Short problem
Collect every line that includes the string "with".

Recorded information
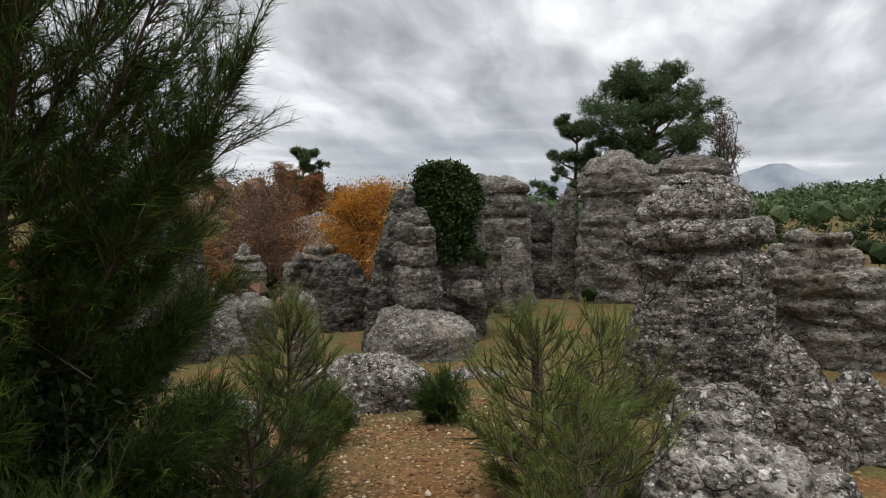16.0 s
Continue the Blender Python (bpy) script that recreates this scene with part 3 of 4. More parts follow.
rock("leaning_boulder", "dark leaning boulder lying on the gravel", (-1.81, 6, -0.17), 42.9, 0.6,
     [(-0, 0.27, 0.01), (0.1, 0.37, 0.02), (0.25, 0.36, 0.08), (0.37, 0.33, 0.13), (0.49, 0.29, 0.2), (0.62, 0.24, 0.24), (0.69, 0.07, 0.23)], seed=21, material=PEBBLED, clast=0.008, bed=0.4, lump=0.28)
rock("flat_boulder", "low flat boulder with broken pale crust", (2.03, 8.82, -0.5), 0.4, 0.8,
     [(-0, 0.57, -0.03), (0.17, 0.58, -0.1), (0.28, 0.53, -0.12), (0.37, 0.42, -0.12), (0.44, 0.30, -0.15), (0.48, 0.2, -0.17)], seed=22, material=PEBBLED, clast=0.014, bed=0.5, lump=0.28)
rock("boulder", "large pebbly boulder with white clasts", (-3.74, 3.37, 0.51), 60.5, 0.8,
     [(-0.02, 0.86, 0.1), (0.24, 0.86, 0.07), (0.46, 0.85, 0.04), (0.65, 0.82, 0.02), (0.8, 0.73, -0.04), (0.96, 0.56, -0.12), (1.05, 0.37, -0.19), (1.1, 0.2, -0.22)], seed=23, material=PEBBLED, clast=0.03, bed=0.2, lump=0.28)
rock("tower_rock", "high rock tower with a stacked knob on top", (-8.81, 7.69, 0.66), 54.2, 0.8,
     [(-0, 0.73, 0.02), (0.51, 0.93, -0), (1.11, 1.16, -0.01), (1.75, 1.16, -0.01), (2.43, 1.04, 0.06), (3.17, 0.92, 0.14), (3.89, 0.77, 0.21), (4.18, 0.62, 0.35), (4.52, 0.62, 0.33), (4.84, 0.60, 0.24), (4.95, 0.66, 0.12), (5.33, 0.64, 0.02), (5.69, 0.49, -0.1), (5.93, 0.28, -0.19)], lean=2.5, seed=24, bed=0.7, cracks=(2.43, 4.15, 4.91,), lump=0.7, tilt=0.1)
rock("rock_shoulder", "broad bedded rock shoulder beside the tower", (-11.77, 7.66, 1.24), 61.4, 0.7,
     [(-0, 0.99, 0.05), (1.71, 1.04, -0.11), (2.74, 1.2, 0.11), (3.58, 1.16, 0.34), (3.89, 1.12, 0.52), (4.1, 0.95, 0.96), (4.7, 0.84, 1.05), (4.9, 0.55, 1.1)], lean=1.5, seed=25, bed=1.3, cracks=(1.9, 2.74, 3.97,), lump=0.8, tilt=0.12)
rock("rock_outcrop", "low grey outcrop with dry grass", (-7.79, 5.56, 1.07), 61.1, 0.7,
     [(-0, 0.71, 0.04), (0.37, 0.67, -0.03), (0.89, 0.64, -0.11), (1.22, 0.51, -0.28), (1.36, 0.21, -0.49)], seed=26, lump=1.1)
rock("pedestal_rock", "rounded rock base that carries a balanced stack", (-11.1, 12.67, 1.44), 44.8, 0.8,
     [(-0, 1.01, 0.02), (0.99, 1.17, 0.05), (1.94, 1.31, 0.2), (2.93, 1.23, 0.34), (3.26, 1.16, 0.4), (3.52, 1.05, 0.42), (3.71, 0.5, 0.16)], lean=0.5, seed=27, material=DARK, bed=0.6, lump=1.1)
rock("pedestal_rock", "narrow grey rock beside the balanced stack", (-12.25, 12.93, 1.44), 46.9, 0.8,
     [(-0, 0.7, 0.01), (2.97, 0.72, -0.16), (3.96, 0.76, -0.25), (4.8, 0.63, -0.32), (5.3, 0.34, -0.53)], seed=28, material=DARK, bed=0.8, lump=1.1)
rock("rock_block", "thick bedded rock block resting on its base", (-11.25, 13.5, 5.13), 43.2, 0.8,
     [(0, 0.91, 0.01), (0.63, 1.19, -0.19), (1.14, 1.29, -0.28), (1.56, 1.45, -0.45), (1.81, 1.42, -0.48), (2.24, 1.11, -0.6), (2.43, 0.71, -0.62)], seed=29, material=DARK, bed=1.2, skirt=0, cracks=(1.14, 1.81,), lump=1.1)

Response
Continue the Blender Python (bpy) script that recreates this scene with part 3 of 4. More parts follow.
rock("flat_boulder", "low flat boulder with broken pale crust", (2.03, 8.82, -0.5), 0.4, 0.8,
rock("boulder", "large pebbly boulder with white clasts", (-3.74, 3.37, 0.51), 60.5, 0.8,
rock("tower_rock", "high rock tower with a stacked knob on top", (-8.81, 7.69, 0.66), 54.2, 0.8,
rock("rock_outcrop", "low grey outcrop with dry grass", (-7.79, 5.56, 1.07), 61.1, 0.7,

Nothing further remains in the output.